Initially, they were frustrated with this format. As one student said during our career building unit in which we practiced writing cover letters and resumes for celebrities, “Ms. Catcher, do you have an assignment sheet for this or something?” When I pointed out the paper I had given to him previously, he replied, “No, I mean something that tells me how to write this paper.” We discussed the numerous mentor texts we had read and dissected and how these as well as our class discussions ultimately provided the basis we to develop our pieces. As a class, we asked questions of the text and author, starting broad by looking at the overall tone, voice, structure, intended audience, and progression of the piece. Then, independently or within small groups, we delved into more of the intricacies—what examples were provided, word choice, sentence structure, punctuation, and transitions. Students have gradually learned that there is no set solution for getting an A, which also means that they are forced to read and reread mentor texts to gain a firm understanding of a piece’s intricacies.

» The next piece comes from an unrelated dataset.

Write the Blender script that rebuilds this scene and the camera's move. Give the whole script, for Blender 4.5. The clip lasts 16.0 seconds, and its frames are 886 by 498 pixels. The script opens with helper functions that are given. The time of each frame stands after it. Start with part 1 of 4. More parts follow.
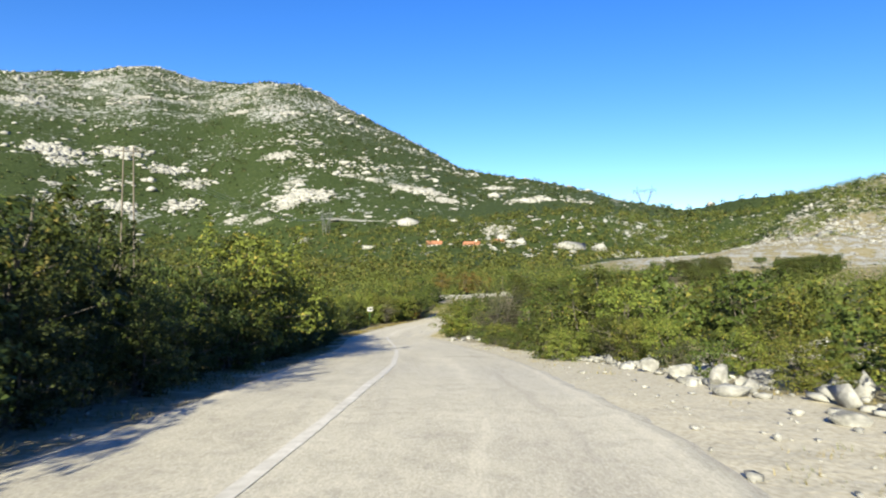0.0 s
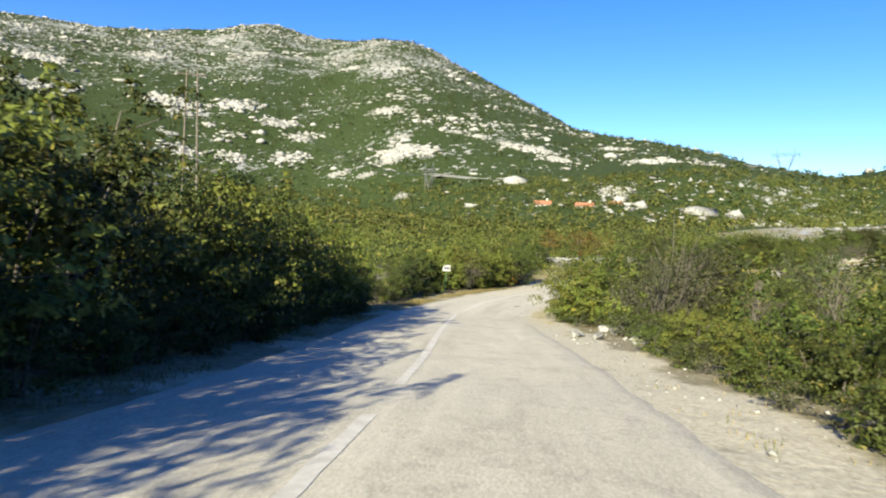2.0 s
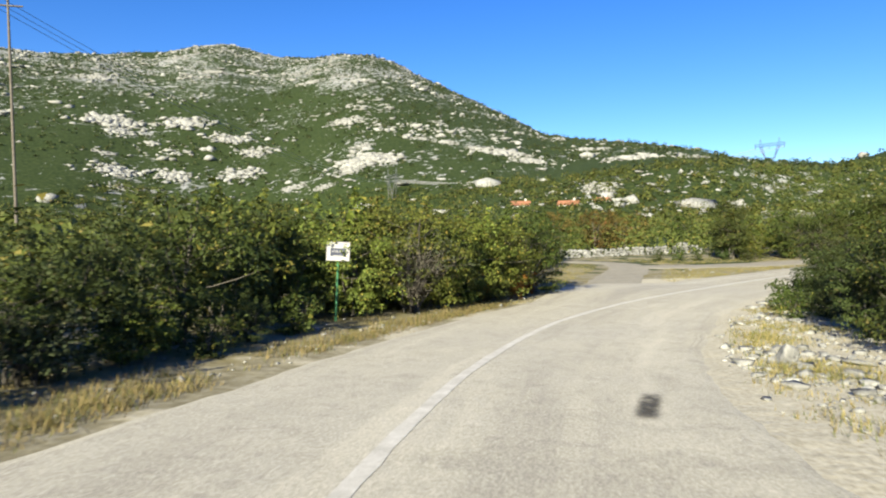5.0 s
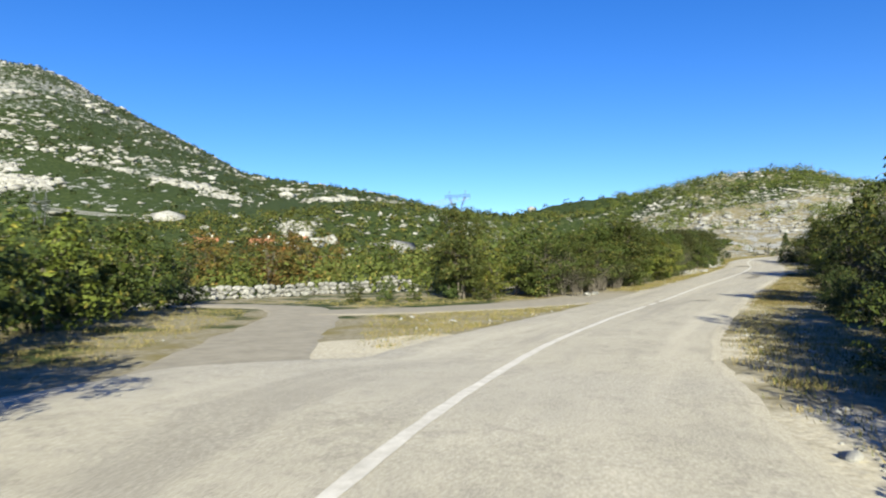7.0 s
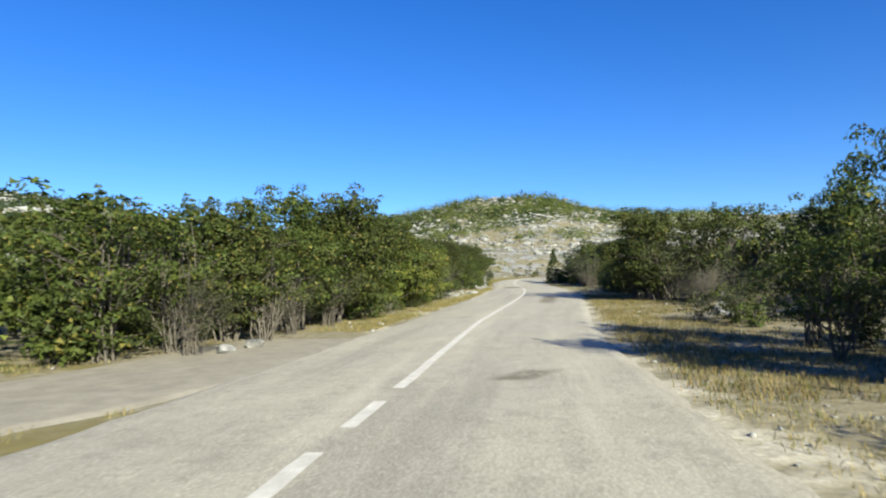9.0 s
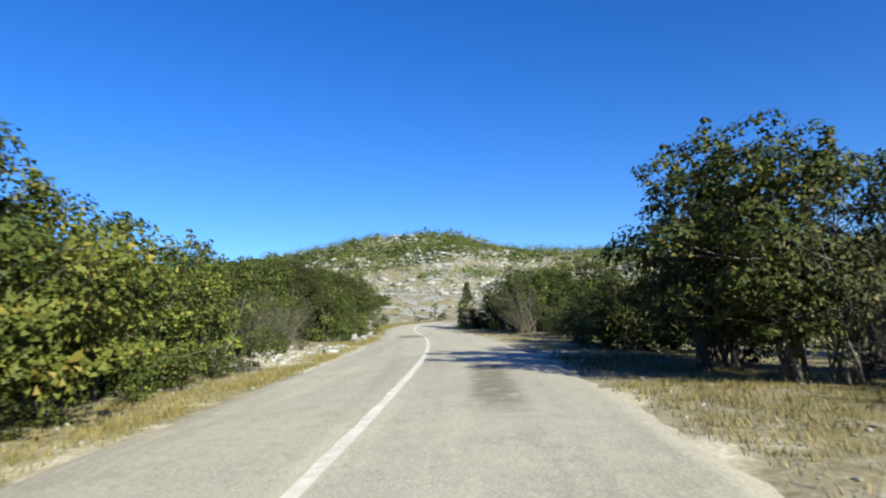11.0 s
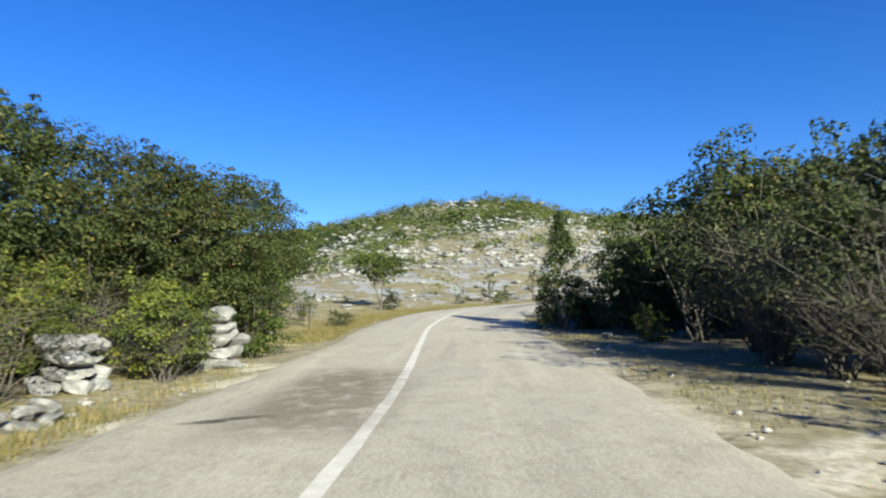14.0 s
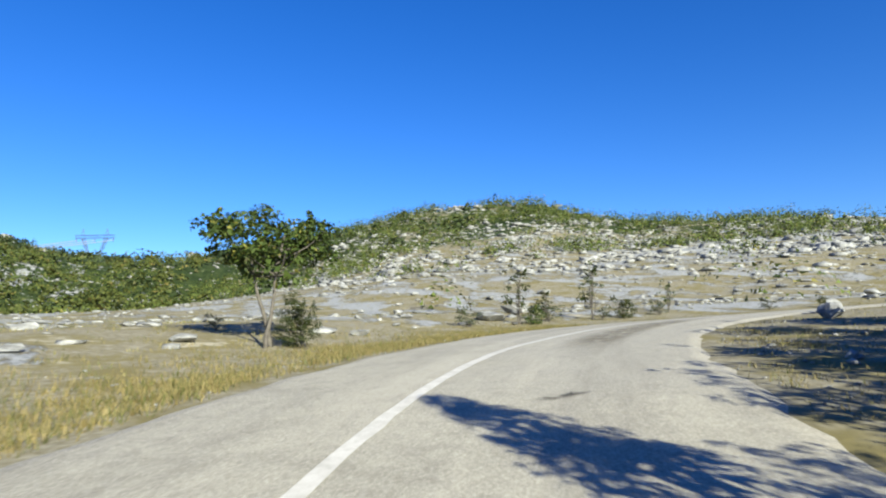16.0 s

My problem from the beginning was that I was too busy telling my students how to write an essay to allow them to discover the messy albeit enlightening connection between reading, writing, and modeling. As we complete the last six weeks of school, I have noticed a significant difference in the structure and craft of my students’ work. They are relying more readily on mentors to help guide them in their process, and I can see both their group and independent analysis directly translate into their writing. For the past three years, I have harped on my students about showing rather than telling, but as the year comes to a close, I can finally say that I have internalized my own advice when it comes to my teaching.

How do you inspire students to rely on mentor texts instead of assignment sheets?  What steps have you taken throughout the year to make them more independent and confident writers?